O cinema australiano sempre teve a propriedade
de abordar assuntos saturados por um viés peculiar que lhe atribuía
originalidade.
Embora o drama de guerra “Breaker Morant” não
deixe de ser um libelo anti-militarista nos moldes do poderoso “Glória Feita de
Sangue”, de Stanley Kubrick (e, como ele, desperta uma insuspeita indignação
diante dos fatos), ele cumpre seu papel no panorama cinematográfica da
Austrália ao jogar luz em um episódio obscuro de um conflito mais obscuro
ainda: A Segunda Guerra dos Bôeres, ocorrida entre colonizadores britânicos e
imigrantes holandeses, na África do Sul, nos primórdios do Século XX.
Diretor de obras ecléticas como “A Força do
Carinho”, “Conduzindo Miss Daisy” e “Hábito Negro”, o australiano Bruce
Beresford guia com firmeza e convicção a história que relata um julgamento
transcorrido em meio àquela guerra –e, por tratarem-se de soldados acusados de
assassinar inimigos, isso já emoldura a situação com uma aura de absurdo.
Os réus em questão são três australianos
servindo nas guarnições inglesas: O tenente Harry ‘Breaker’ Morant (Edward
Woodward, de “O Homem de Palha”), o tenente Peter Handcock (Bryan Brown, de
“F/X-Assassinato Sem Morte”, “Nas Montanhas dos Gorilas” e a clássica
minissérie “Pássaros Feridos”) e o tenente George Ramsdale Witton (Lewis
Fitz-Gerald), e sob eles pesa a acusação de terem executado sem necessidade
prisioneiros Bôeres (como eram chamados os descendentes de holandeses que
compunham as guerrilhas), além da nebulosa morte de um missionário alemão.
O caso resvala na flexibilidade e volatilidade
das leis militares e no modo ambíguo como são, em geral, empregadas no campo de
batalha: Os soldados tinham ordem para executar Bôeres que estivessem trajando
fardas roubadas (o quê era o caso), mas a acusação argumenta que essa não é a
natureza exata do regulamento.
Acima de tudo, essa era uma causa perdida: A
despeito da ferocidade e iniciativa de seu advogado de defesa, o Major Thomas
(Jack Thompson), o interesse por trás da sentença era político –a Junta Militar
almejava um veredicto de culpado que representasse um gatilho para iniciar as
negociações de paz, antes que a Alemanha encontrasse um pretexto para
envolver-se no conflito, de olho nas ricas fontes de minério e diamante da
África do Sul –justificando assim testemunhas compradas, a conivência das
autoridades e até mesmo uma eventual torção no regulamento militar.
Apesar do freqüentemente
nauseante discurso de que a perda daquelas vidas humanas justificava um bem
maior, o diretor Beresford constrói seu filme com elegância e ciência das
implicações morais nele embutidas.
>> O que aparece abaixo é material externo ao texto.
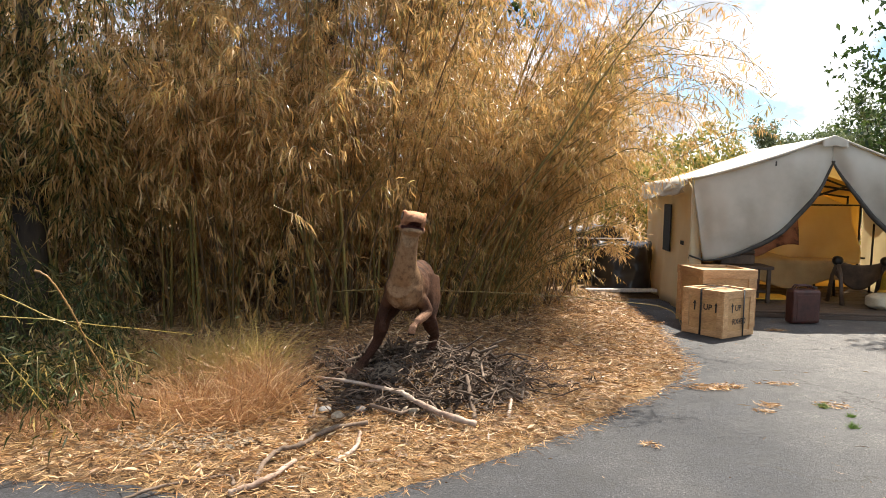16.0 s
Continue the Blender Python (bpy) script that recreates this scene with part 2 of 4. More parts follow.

Sua observação mais brilhante surge da boca
do próprio protagonista Morant. Ele conclui que o conflito que travavam –e pelo
qual eram julgados –era o primeiro de um novo tipo de guerra, na qual os
inimigos não vestiam uniformes, mas roupas civis, e os emboscavam, às vezes, de
dentro de suas próprias casas. Uma verdade que poucos souberam perceber, mas
que chegaria com força arrebatadora na segunda metade do Século XX, com a
Guerra do Vietnam, e mais posteriormente, o atual terrorismo.